All of our rights have come from organizing our people and making our voices heard by any means necessary — not lobbying and telling a sob story to some straight politicians who couldn’t give a flying fuck.
You seem to be under the impression that our movement started with the Stonewall Referendum.
Hi! David Cummer here. I’ve been part of JTI-TC for a couple of years, and was a peace marshal for the Nov. 2009 march. Going back some years I was also a member of ACT-UP Minnesota, (and was arrested at the Aquatennial Parade about 15 years ago), The NAMES Project, and testified back in the 80s when Minneapolis was considering extending domestic partnership to city employees. (And yes, I did walk to school uphill both ways, up to my knees in cold sourghum sandwiches).
Now, I really don’t appreciate comments such as “You won’t ever see us in the state capitol with the those Auntie Toms who live a privileged life in the suburbs while portions of our community live in the streets.” or “It’s about time some gays who actually read books instead of watching cable news …”

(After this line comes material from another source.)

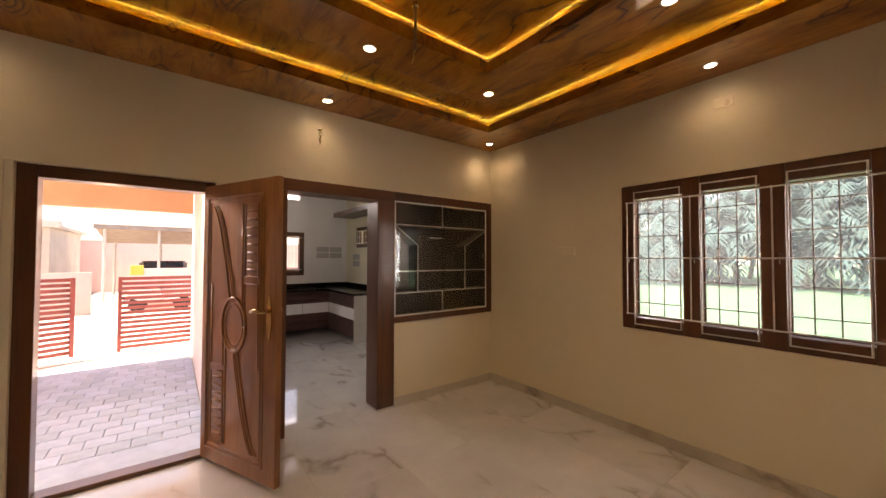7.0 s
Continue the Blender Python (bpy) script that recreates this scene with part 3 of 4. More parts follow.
dbx = thing("distribution_box", "grey electrical distribution box with black corners", "fuse box", Matrix.Translation((1.69, YB, 1.395)))
part("body", boxes((0, 0.335, -0.045, -0.001, 0, 0.393), bevel=0.006), GREYPLASTIC, dbx)
lid = part("lid", boxes((0.022, 0.313, -0.058, -0.0455, 0.022, 0.371), bevel=0.004), GREYPLASTIC, dbx)
for x in (0.0, 0.285):
    for z in (0.0, 0.343):
        part("corner_cap", boxes((x - 0.003, x + 0.053, -0.062, -0.002, z - 0.003, z + 0.053), bevel=0.006), BLACKPLASTIC, dbx, "black corner cap")
part("latch", boxes((0.255, 0.30, -0.068, -0.0585, 0.165, 0.195), bevel=0.003), BLACKPLASTIC, lid, "black latch")
part("name_plate", boxes((0.055, 0.17, -0.0605, -0.0585, 0.155, 0.185)), BLACKPLASTIC, lid, "dark name plate")

# bare outlets high on the walls
ob = thing("lamp_holder", "white bulb holder high on the wall", "lamp holder", Matrix.Translation((-1.0, YB, 2.70)))
part("base", rod(bmesh.new(), (0, -0.001, 0), (0, -0.018, 0), 0.035, 20), PLASTIC, ob)
part("socket", rod(bmesh.new(), (0, -0.0185, 0), (0, -0.06, -0.02), 0.02, 16), PLASTIC, ob, "", True)
ob = thing("outlet_box", "white junction plate with a loose black wire", "outlet", Matrix.Translation((0.95, YB, 2.715)))
part("plate", boxes((-0.11, 0.11, -0.01, -0.001, -0.04, 0.04), bevel=0.003), PLASTIC, ob)
part("socket", rod(bmesh.new(), (0.06, -0.0105, 0.0), (0.06, -0.045, 0.0), 0.018, 16), PLASTIC, ob)
part("wire", tube(bmesh.new(), [(-0.05, -0.0105, 0.0), (-0.04, -0.05, 0.02), (-0.02, -0.07, 0.0), (-0.05, -0.06, -0.04), (-0.10, -0.03, -0.08), (-0.2, -0.012, -0.16)], 0.003, 6), BLACKPLASTIC, ob, "black wire", True)
ob = thing("loose_wires", "loose yellow wires from a hole in the wall", "wires", Matrix.Translation((-0.97, YF, 2.60)))
for k in range(3):
    pts = [(0.01 * k, 0.002, 0.05), (0.015 - 0.01 * k, 0.03 + 0.01 * k, 0.04), (-0.015 + 0.02 * k, 0.045, 0.0), (0.02 - 0.012 * k, 0.03, -0.04), (0.01, 0.035, -0.07 - 0.01 * k)]
    part("wire", tube(bmesh.new(), pts, 0.003, 6), WIRE if k else BLACKPLASTIC, ob, "", True)
ob = thing("outlet_plate", "small cream outlet plate high on the side wall", "outlet", pose(XL, 2.35, 2.63, 0, 0, 90))
part("plate", boxes((-0.06, 0.06, -0.008, -0.001, -0.035, 0.035), bevel=0.003), PAINT, ob)
part("socket", rod(bmesh.new(), (0.02, -0.0085, 0.0), (0.02, -0.03, 0.0), 0.014, 14), PAINT, ob)

ob = thing("fan_hook", "dark iron hook in the white stair slab", "hook", Matrix.Translation((1.84, 0.70, SLAB)))
part("stem", rod(bmesh.new(), (0, 0, 0.001), (0, 0, -0.03), 0.012, 12), BLACKPLASTIC, ob)
part("loop", tube(bmesh.new(), [(0.02 * math.cos(a), 0, -0.048 + 0.02 * math.sin(a)) for a in [math.pi / 2 + k * math.pi / 5 for k in range(10)]], 0.005, 8), BLACKPLASTIC, ob, "", True)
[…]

I live in downtown Minneapolis in a tiny apartment, and am on disability because of ongoing depression and metal illness. Nor do I watch t.v. at all, do read books, and have also lived through parts of queer history that are covered in some of those books.
So please, both sides need to drop the ad hominem tactics.
On the other hand, my feeling about Bash Back’s counter-protesting us is pretty much “come on down and protest away!” I mean, if it’s okay for JTI-TC, OutFront MN, etc. to counter-protest the St. Paul NOM rally earlier this summer, then Bash Back’s got every right to do the same at our events.